Children’s books in translation can foster better understanding of cultural differences
by Pisana Ferrari – cApStAn Ambassador to the Global Village
At a time when understanding different perspectives seems like our best hope for a kind and sane world, exposing the youngest members of our society to different viewpoints seems like the perfect place to start, says Emma Ramadan, author of this article. She welcomes the fact that, in recent years, “more and more children’s imprints have cropped up within US publishers of translated literature”. The “developmental” aspect is also raised by one of the translators interviewed, Denise Muir, who says she is drawn in particular to “issue books,” i.e. books which challenge stereotypes and invite reflection on the world around us.
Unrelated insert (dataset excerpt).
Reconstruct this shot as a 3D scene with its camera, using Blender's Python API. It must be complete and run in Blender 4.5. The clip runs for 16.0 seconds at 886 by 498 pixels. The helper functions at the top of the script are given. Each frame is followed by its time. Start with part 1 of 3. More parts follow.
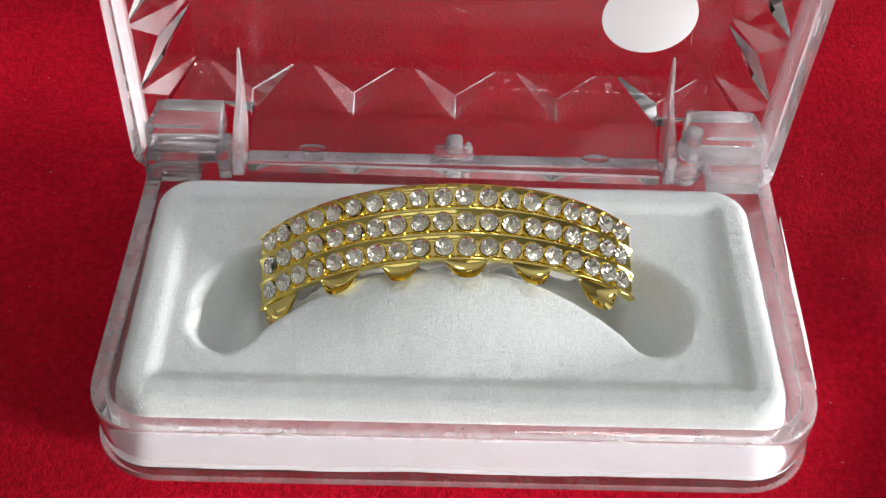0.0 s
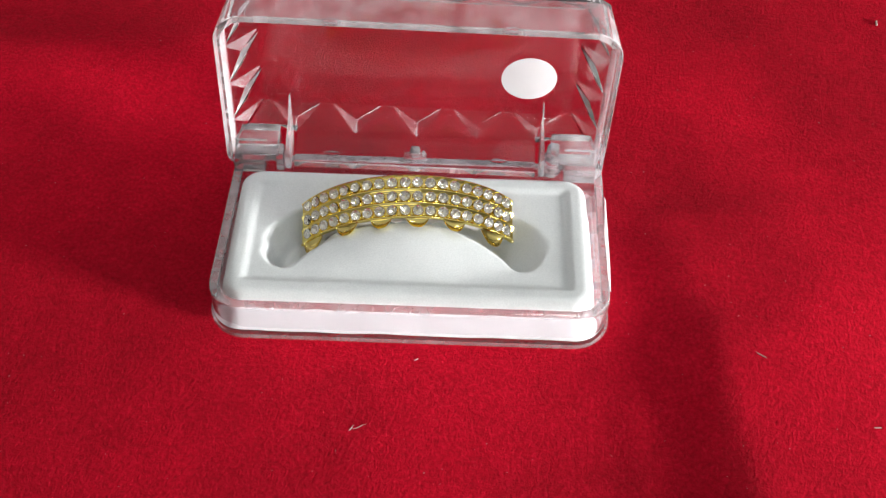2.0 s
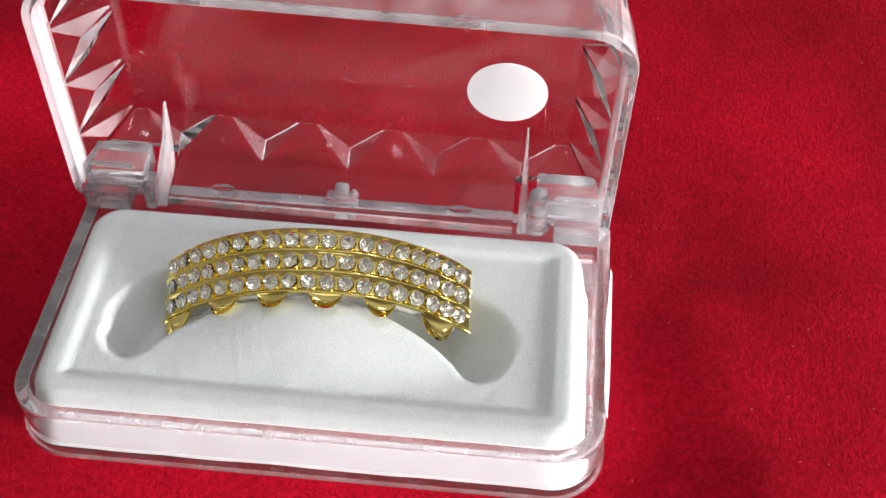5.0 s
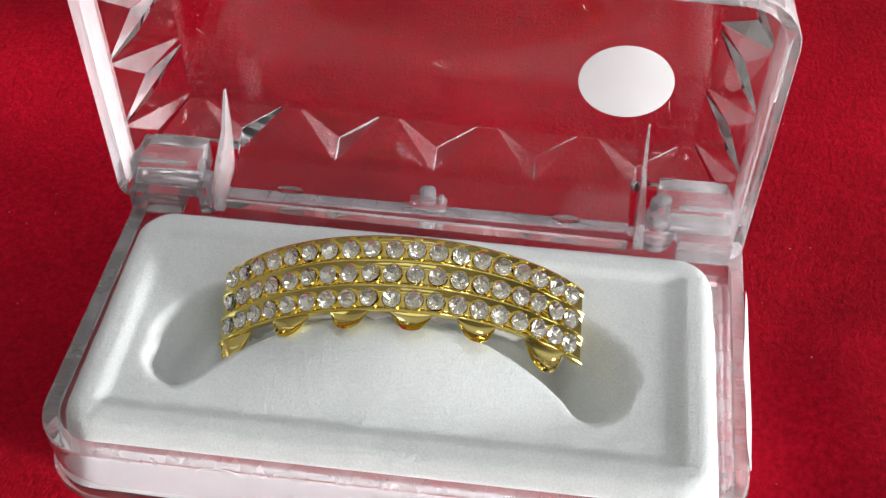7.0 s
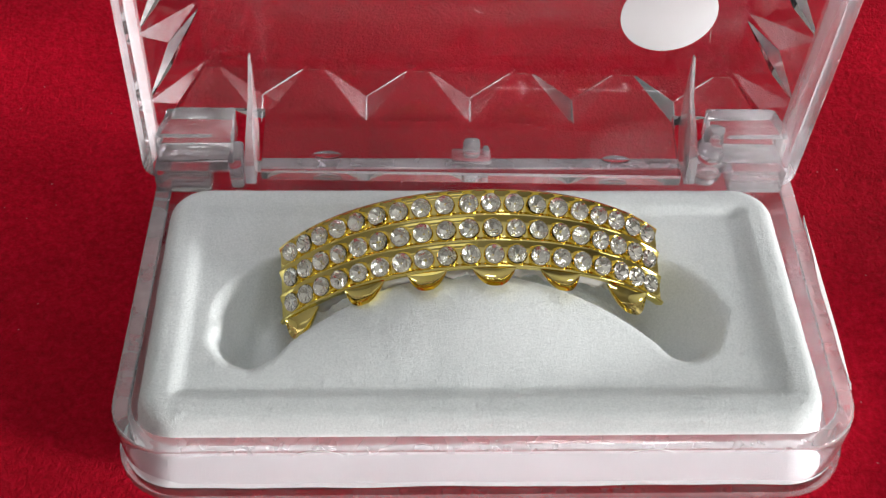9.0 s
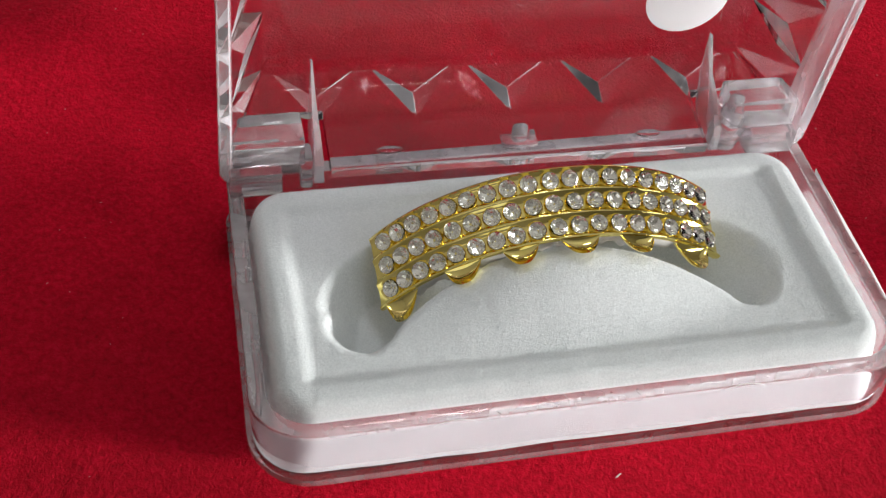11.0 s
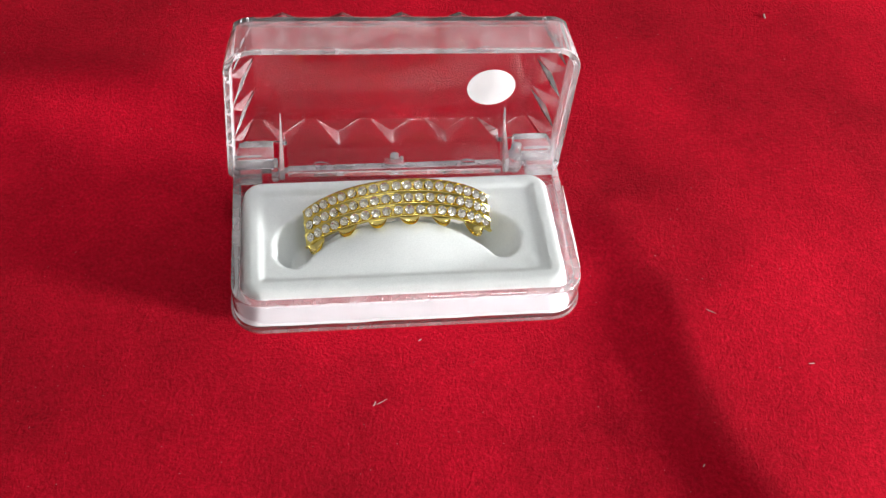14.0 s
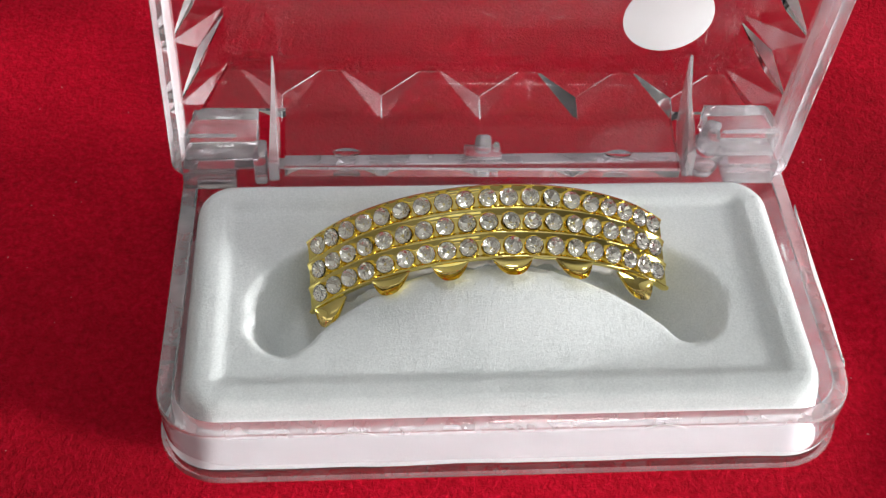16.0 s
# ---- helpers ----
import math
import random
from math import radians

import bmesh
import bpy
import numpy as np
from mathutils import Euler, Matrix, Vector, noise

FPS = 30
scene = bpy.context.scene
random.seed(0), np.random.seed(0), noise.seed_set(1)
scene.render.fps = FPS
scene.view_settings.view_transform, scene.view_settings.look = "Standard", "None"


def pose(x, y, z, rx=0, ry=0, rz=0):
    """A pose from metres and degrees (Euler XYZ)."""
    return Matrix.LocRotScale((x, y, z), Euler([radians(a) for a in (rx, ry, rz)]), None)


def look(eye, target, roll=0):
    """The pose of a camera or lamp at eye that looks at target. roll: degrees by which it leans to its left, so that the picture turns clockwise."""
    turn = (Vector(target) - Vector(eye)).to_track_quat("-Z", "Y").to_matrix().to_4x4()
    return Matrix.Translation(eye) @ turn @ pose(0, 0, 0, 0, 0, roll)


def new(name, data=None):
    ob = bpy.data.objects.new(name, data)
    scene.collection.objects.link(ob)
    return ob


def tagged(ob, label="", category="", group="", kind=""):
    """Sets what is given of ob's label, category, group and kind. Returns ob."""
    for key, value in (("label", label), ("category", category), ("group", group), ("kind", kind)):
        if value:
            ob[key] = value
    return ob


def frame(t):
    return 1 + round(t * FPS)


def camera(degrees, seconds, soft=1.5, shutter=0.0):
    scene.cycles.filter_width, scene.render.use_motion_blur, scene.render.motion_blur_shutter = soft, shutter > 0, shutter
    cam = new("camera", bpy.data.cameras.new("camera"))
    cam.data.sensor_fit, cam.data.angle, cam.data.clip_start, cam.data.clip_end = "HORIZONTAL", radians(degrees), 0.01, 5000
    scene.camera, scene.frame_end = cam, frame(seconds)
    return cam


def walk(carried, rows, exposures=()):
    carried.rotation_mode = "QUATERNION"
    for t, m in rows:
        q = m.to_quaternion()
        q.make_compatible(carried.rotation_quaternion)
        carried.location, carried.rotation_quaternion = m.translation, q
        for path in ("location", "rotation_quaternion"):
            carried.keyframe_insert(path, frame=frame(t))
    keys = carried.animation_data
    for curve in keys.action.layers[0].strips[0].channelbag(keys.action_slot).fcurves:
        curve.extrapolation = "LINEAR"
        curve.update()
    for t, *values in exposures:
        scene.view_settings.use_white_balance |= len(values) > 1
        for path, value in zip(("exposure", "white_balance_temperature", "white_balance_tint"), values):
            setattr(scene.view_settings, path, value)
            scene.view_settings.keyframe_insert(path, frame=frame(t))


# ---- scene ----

Lawrence Schimel, one of the other translators interviewed, says children live in the world and ideally should have access to cultures and stories from all over, so that he often pushes for the translation of stories “that aren’t otherwise being told”. Laura Watkinson notes that children’s books from Flanders, the Dutch-speaking part of Belgium, can be “a little more dark and daring” in terms of the themes they touch on (sex, death, dementia). Japanese translator Ginny Tapley Takemori has two published books about World War II, told from the perspective of a child. What of the specific challenges? Working with the minimal text on the page, how the words work with the images, the assumptions publishers have about what children want, the puns, the wordplay, the nicknames, the titles, the invented languages…these are just some of those cited by the author. We are probably missing out on translating many great works being published for example across the Anglophone children’s book world, says translator Daniel Hahn, but, he adds, “there are still lazy (and exclusivist) assumptions about what children want, entrenched old taboos, and risk-aversions right up the chain”. Which is something he says he is working on.